Police log to go public
For the first time in decades, a daily Spokane police and Sheriff’s Office activity log will be made publicly available.
Spokane Police Chief Anne Kirkpatrick, who has been in charge for nearly eight weeks, has been the driving force behind making the report available.
“It’s the law,” Kirkpatrick said in a recent interview. The logs could be available as soon as today.
The chief has said she is committed to openness and accountability in the Police Department.
Daily access to police reports went away in the mid-1980s when authorities cited changes in privacy laws that they felt required the documents be protected from unfiltered public disclosure.
Redacted copies of the reports could still be requested, but it could take weeks – and in some cases months – before the documents could be obtained.
The 24-hour running log will show calls for police service from midnight the day before to midnight on the day of release, said police spokesman Cpl. Tom Lee.
Since the report shows both police and Sheriff’s Office calls, Kirkpatrick met with Spokane County Sheriff Ozzie Knezovich to see if he would agree to the combined release.
“I really didn’t see any issues with it,” Knezovich said. “It is part of being open and transparent. It will be a good thing for the police, the media and the public.”
Initially the police activity log will be sent to local media, but by early next year or sooner the log will be available on the Spokane Police Department Web site.
Other police agencies throughout Washington have also made police logs available online or in paper form.
The Whitman County Sheriff’s Office put its activity logs on the Internet last month.
“Over the last years, we’ve been really looking at our site, and we decided we wanted to put some things on there that would actually be useful for the public and the media,” said Whitman County Sheriff Brett J. Myers. “We were looking at how to make it more efficient.”
Myers said during the first week that the log was posted online he got about 10 phone calls saying it was great.
“I’m always open to ideas, and this one was easy,” Myers said. “Every once in a while I come up with a good idea, but I’d have to credit my records people for this one.”
Pullman Police Chief Ted Weatherly has been in law enforcement for 43 years, and “during that time up until we got computers we’ve had paper logs,” he said.

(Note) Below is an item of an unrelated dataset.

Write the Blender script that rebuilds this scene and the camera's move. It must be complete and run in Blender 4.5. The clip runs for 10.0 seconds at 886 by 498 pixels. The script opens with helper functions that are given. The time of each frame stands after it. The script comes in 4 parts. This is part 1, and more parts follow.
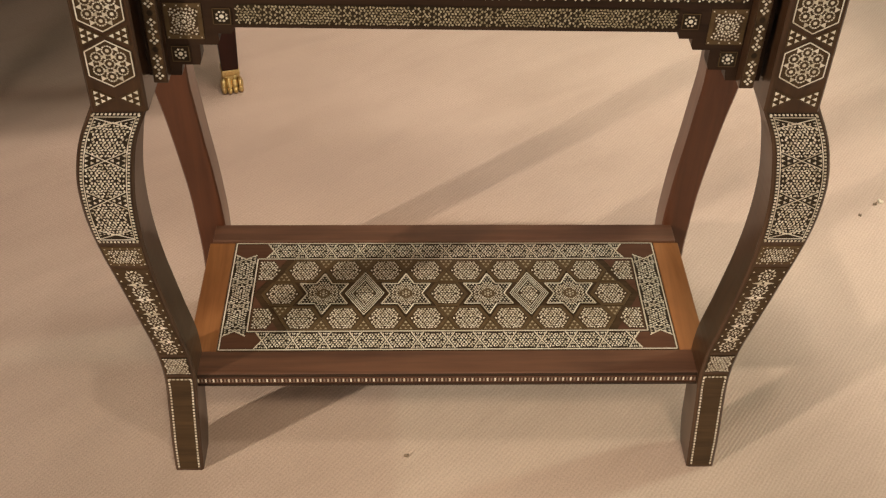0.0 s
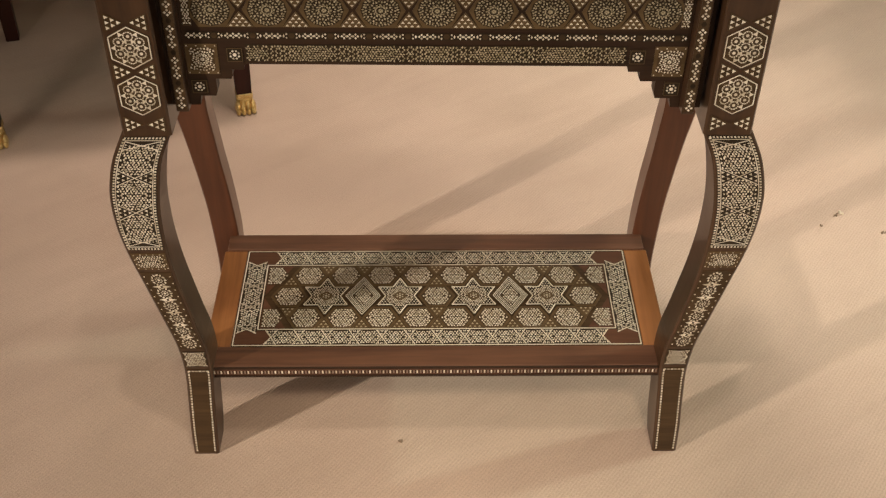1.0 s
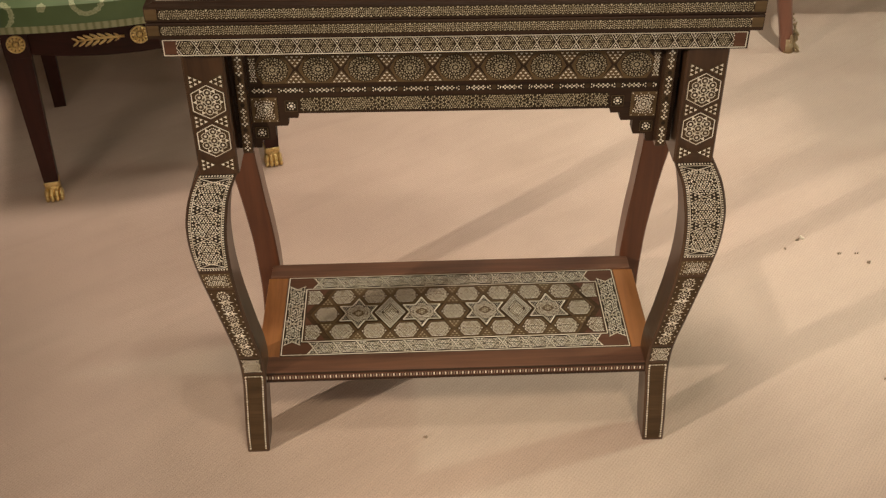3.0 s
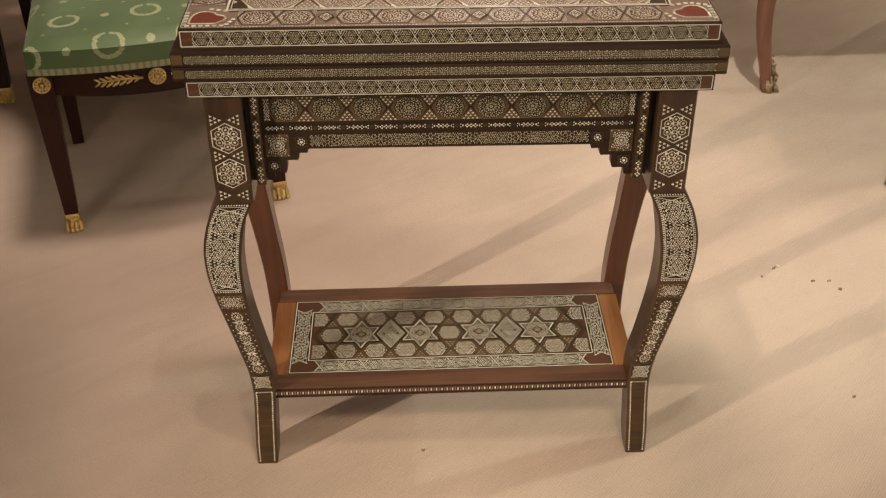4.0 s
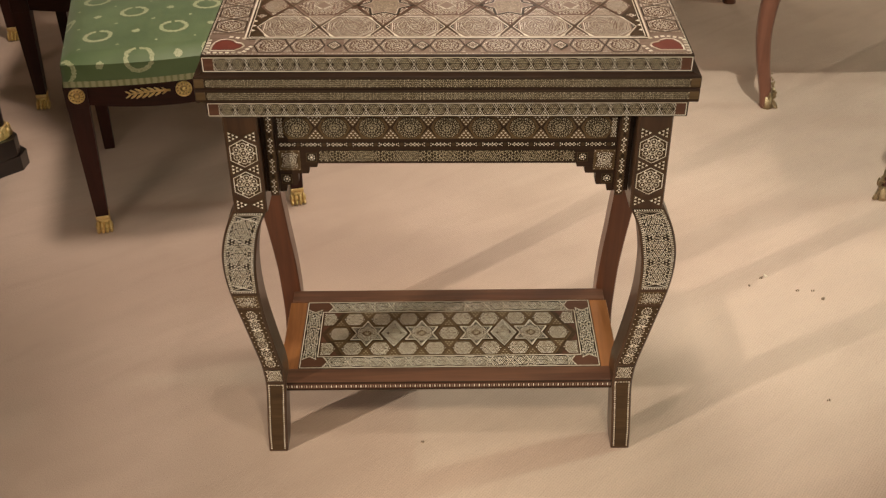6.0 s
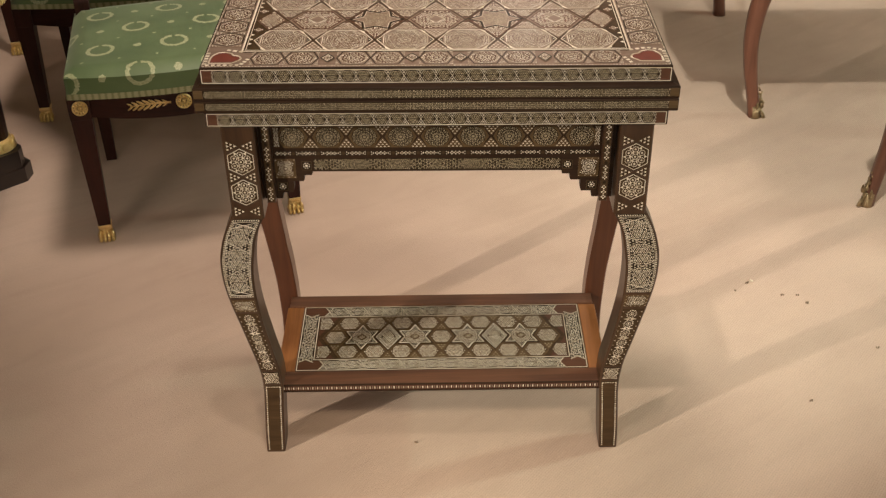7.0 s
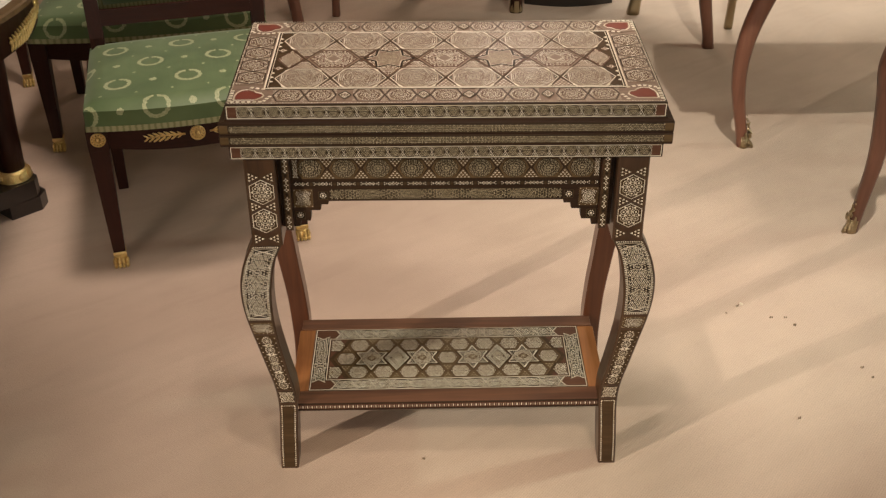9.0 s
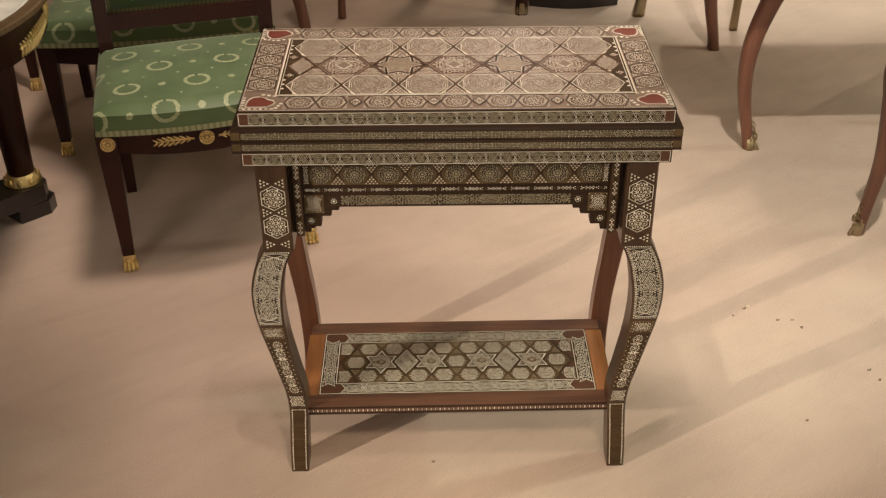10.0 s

His department, which covers the city that’s home to Washington State University, put its police logs online about five years ago.
“The public has access to it, and they really like it,” Weatherly said. “The more information we can put out to the public, the better.”
Knezovich thinks the Spokane-area community will be grateful for having access to the logs.
“We constantly get calls where people want to know why a police officer, or several, was on their street the night before,” Knezovich said. “With access to the log electronically, anyone will be able to look up the information they are interested in.”